Supplied records>
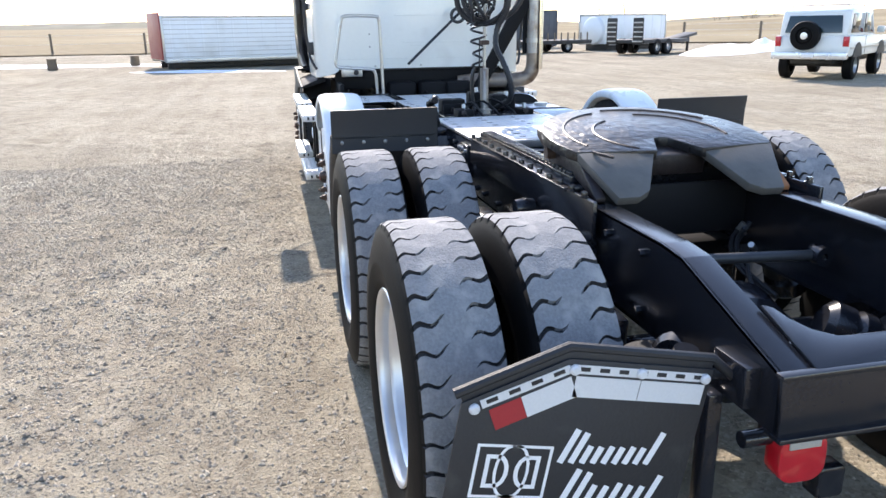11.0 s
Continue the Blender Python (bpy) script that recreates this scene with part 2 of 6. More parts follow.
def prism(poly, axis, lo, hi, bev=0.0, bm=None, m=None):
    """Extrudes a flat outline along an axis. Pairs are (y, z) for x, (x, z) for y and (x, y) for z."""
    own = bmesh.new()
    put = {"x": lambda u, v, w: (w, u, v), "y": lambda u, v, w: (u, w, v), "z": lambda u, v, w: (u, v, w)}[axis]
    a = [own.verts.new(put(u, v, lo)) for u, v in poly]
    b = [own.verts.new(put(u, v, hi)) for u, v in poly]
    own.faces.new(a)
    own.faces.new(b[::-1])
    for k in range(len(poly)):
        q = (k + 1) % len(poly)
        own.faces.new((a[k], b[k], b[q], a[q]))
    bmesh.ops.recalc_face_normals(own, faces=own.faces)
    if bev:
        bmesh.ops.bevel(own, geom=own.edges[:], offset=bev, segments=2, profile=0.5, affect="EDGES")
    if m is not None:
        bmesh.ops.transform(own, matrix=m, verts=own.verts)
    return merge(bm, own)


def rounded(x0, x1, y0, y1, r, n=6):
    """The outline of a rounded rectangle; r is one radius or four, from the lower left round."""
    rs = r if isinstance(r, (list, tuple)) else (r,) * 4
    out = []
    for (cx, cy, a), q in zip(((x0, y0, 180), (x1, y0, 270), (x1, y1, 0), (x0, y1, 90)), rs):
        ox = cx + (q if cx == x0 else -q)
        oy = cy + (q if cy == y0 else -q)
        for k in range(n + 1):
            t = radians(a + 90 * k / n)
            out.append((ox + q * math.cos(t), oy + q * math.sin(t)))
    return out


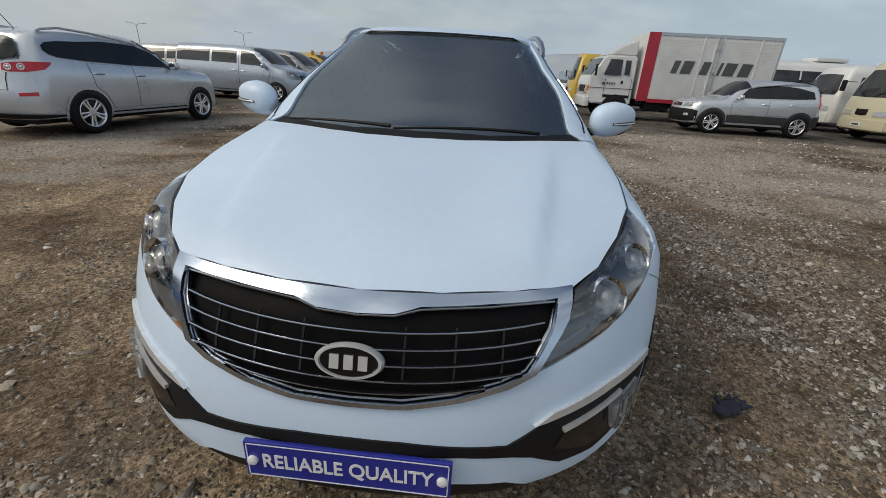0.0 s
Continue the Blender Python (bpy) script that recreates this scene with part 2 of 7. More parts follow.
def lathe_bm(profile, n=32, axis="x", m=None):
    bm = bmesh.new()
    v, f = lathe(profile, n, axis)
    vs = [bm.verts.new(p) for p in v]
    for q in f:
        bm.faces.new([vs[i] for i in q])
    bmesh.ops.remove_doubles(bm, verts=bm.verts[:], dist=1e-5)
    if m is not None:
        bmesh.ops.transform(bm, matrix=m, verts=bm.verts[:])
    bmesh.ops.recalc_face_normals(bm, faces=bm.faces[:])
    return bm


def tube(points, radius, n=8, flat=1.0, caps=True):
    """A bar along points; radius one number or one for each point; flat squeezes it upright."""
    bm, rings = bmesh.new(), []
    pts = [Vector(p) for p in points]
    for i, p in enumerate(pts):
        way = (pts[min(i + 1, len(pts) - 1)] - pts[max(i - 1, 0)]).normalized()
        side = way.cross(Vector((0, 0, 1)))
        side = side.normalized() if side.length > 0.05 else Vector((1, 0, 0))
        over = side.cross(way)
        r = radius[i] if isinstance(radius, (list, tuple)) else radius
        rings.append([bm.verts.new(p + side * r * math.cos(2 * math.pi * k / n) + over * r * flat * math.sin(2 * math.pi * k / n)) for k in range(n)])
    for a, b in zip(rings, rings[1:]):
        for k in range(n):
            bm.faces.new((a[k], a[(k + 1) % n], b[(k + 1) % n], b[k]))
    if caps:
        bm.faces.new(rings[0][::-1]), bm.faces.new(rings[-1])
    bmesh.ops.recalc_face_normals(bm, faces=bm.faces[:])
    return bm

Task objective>
Copy out the listing exactly as it stands, but not the pictures.

The answer>
11.0 s
Continue the Blender Python (bpy) script that recreates this scene with part 2 of 6. More parts follow.
def prism(poly, axis, lo, hi, bev=0.0, bm=None, m=None):
    """Extrudes a flat outline along an axis. Pairs are (y, z) for x, (x, z) for y and (x, y) for z."""
    own = bmesh.new()
    put = {"x": lambda u, v, w: (w, u, v), "y": lambda u, v, w: (u, w, v), "z": lambda u, v, w: (u, v, w)}[axis]
    a = [own.verts.new(put(u, v, lo)) for u, v in poly]
    b = [own.verts.new(put(u, v, hi)) for u, v in poly]
    own.faces.new(a)
    own.faces.new(b[::-1])
    for k in range(len(poly)):
        q = (k + 1) % len(poly)
        own.faces.new((a[k], b[k], b[q], a[q]))
    bmesh.ops.recalc_face_normals(own, faces=own.faces)
    if bev:
        bmesh.ops.bevel(own, geom=own.edges[:], offset=bev, segments=2, profile=0.5, affect="EDGES")
    if m is not None:
        bmesh.ops.transform(own, matrix=m, verts=own.verts)
    return merge(bm, own)


def rounded(x0, x1, y0, y1, r, n=6):
    """The outline of a rounded rectangle; r is one radius or four, from the lower left round."""
    rs = r if isinstance(r, (list, tuple)) else (r,) * 4
    out = []
    for (cx, cy, a), q in zip(((x0, y0, 180), (x1, y0, 270), (x1, y1, 0), (x0, y1, 90)), rs):
        ox = cx + (q if cx == x0 else -q)
        oy = cy + (q if cy == y0 else -q)
        for k in range(n + 1):
            t = radians(a + 90 * k / n)
            out.append((ox + q * math.cos(t), oy + q * math.sin(t)))
    return out


0.0 s
Continue the Blender Python (bpy) script that recreates this scene with part 2 of 7. More parts follow.
def lathe_bm(profile, n=32, axis="x", m=None):
    bm = bmesh.new()
    v, f = lathe(profile, n, axis)
    vs = [bm.verts.new(p) for p in v]
    for q in f:
        bm.faces.new([vs[i] for i in q])
    bmesh.ops.remove_doubles(bm, verts=bm.verts[:], dist=1e-5)
    if m is not None:
        bmesh.ops.transform(bm, matrix=m, verts=bm.verts[:])
    bmesh.ops.recalc_face_normals(bm, faces=bm.faces[:])
    return bm


def tube(points, radius, n=8, flat=1.0, caps=True):
    """A bar along points; radius one number or one for each point; flat squeezes it upright."""
    bm, rings = bmesh.new(), []
    pts = [Vector(p) for p in points]
    for i, p in enumerate(pts):
        way = (pts[min(i + 1, len(pts) - 1)] - pts[max(i - 1, 0)]).normalized()
        side = way.cross(Vector((0, 0, 1)))
        side = side.normalized() if side.length > 0.05 else Vector((1, 0, 0))
        over = side.cross(way)
        r = radius[i] if isinstance(radius, (list, tuple)) else radius
        rings.append([bm.verts.new(p + side * r * math.cos(2 * math.pi * k / n) + over * r * flat * math.sin(2 * math.pi * k / n)) for k in range(n)])
    for a, b in zip(rings, rings[1:]):
        for k in range(n):
            bm.faces.new((a[k], a[(k + 1) % n], b[(k + 1) % n], b[k]))
    if caps:
        bm.faces.new(rings[0][::-1]), bm.faces.new(rings[-1])
    bmesh.ops.recalc_face_normals(bm, faces=bm.faces[:])
    return bm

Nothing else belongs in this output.